Suara bambu menggema di jantung San Francisco AS, saat maestro angklung Sam Udjo, pewaris warisan Saung Angklung Udjo Bandung, membawa angklung ke Community Music Center (CMC).
Acara ini mempertemukan publik Bay Area dan pelaku seni lokal dalam pengalaman budaya yang otentik dan menggugah - mulai dari pelatihan langsung, workshop interaktif, hingga pertunjukan live angklung yang mempesona.
Untuk pertama kalinya, Sam Udjo hadir langsung di Bay Area, mempersembahkan keajaiban budaya Indonesia dalam format yang tak hanya bisa ditonton, tapi juga dirasakan dan dimainkan bersama.
Workshop interaktif ini berhasil menyatukan ratusan peserta lintas latar belakang. Mulai dari musisi profesional, pelajar musik, diaspora Indonesia, hingga komunitas pencinta budaya Asia dalam sebuah harmoni bambu yang hidup dan penuh makna.
"Saya kagum dengan bagaimana alat musik sederhana dari bambu ini bisa menghasilkan harmoni yang begitu kompleks dan menggugah.

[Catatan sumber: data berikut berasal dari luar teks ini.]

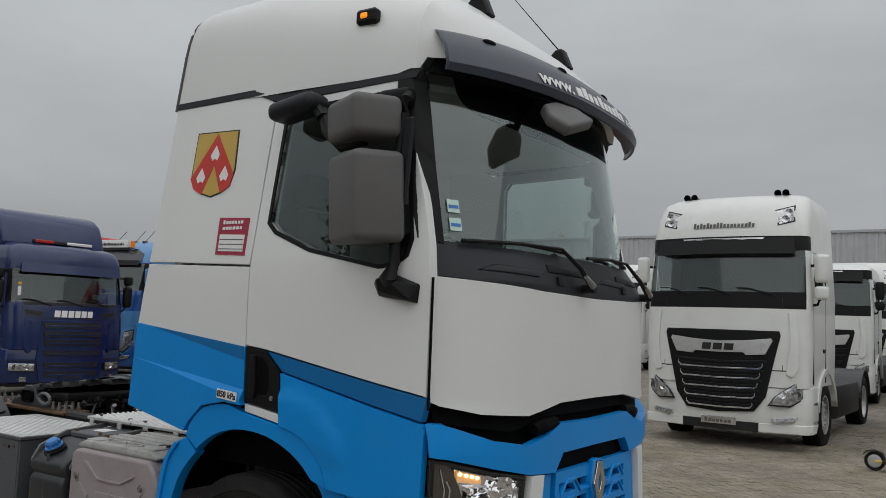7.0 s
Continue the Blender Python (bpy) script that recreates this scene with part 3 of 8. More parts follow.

Lebih dari sekadar musik, bagi saya ini adalah momen spiritual dan kultural," ujar Jonathan Paul Gordon, Ketua Saung Angklung of San Francisco yang juga musisi senior Bay Area.
"Perjumpaan antarbudaya seperti ini bukan sekadar kegiatan berkesenian biasa, tetapi bagian dari strategi diplomasi budaya kita. Lewat angklung, kita mengusung cara baru dalam memperkenalkan keindahan dan nilai-nilai kearifan lokal Indonesia kepada masyarakat dunia, khususnya Amerika Serikat," ujar Acting Konsul Jenderal Indonesia di San Francisco Ali M. Sungkar.
Kehadiran Sam Udjo tak hanya memperkenalkan alat musik tradisional Indonesia, tetapi juga membuka ruang kolaborasi lintas negara dan generasi. Sejak 2010, angklung telah diakui UNESCO sebagai warisan budaya takbenda dunia-dan hari itu, pengakuan itu terasa hidup di San Francisco.
"Angklung bukan hanya suara, tapi energi yang menyatukan. Saya merasa seperti bagian dari sesuatu yang lebih besar," tutur seorang peserta workshop, seorang pelajar musik asal Oakland.
Konsul Penerangan Sosial Budaya KJRI San Francisco, Mahmudin Nur Al-Gozaly, menambahkan kegiatan semacam ini berdampak strategis jangka panjang.
"Diplomasi budaya memiliki kekuatan membentuk persepsi global terhadap Indonesia dan hal itu berpotensi meningkatkan ketertarikan wisatawan mancanegara untuk berkunjung serta memperluas jejaring budaya Indonesia di Amerika," ujarnya.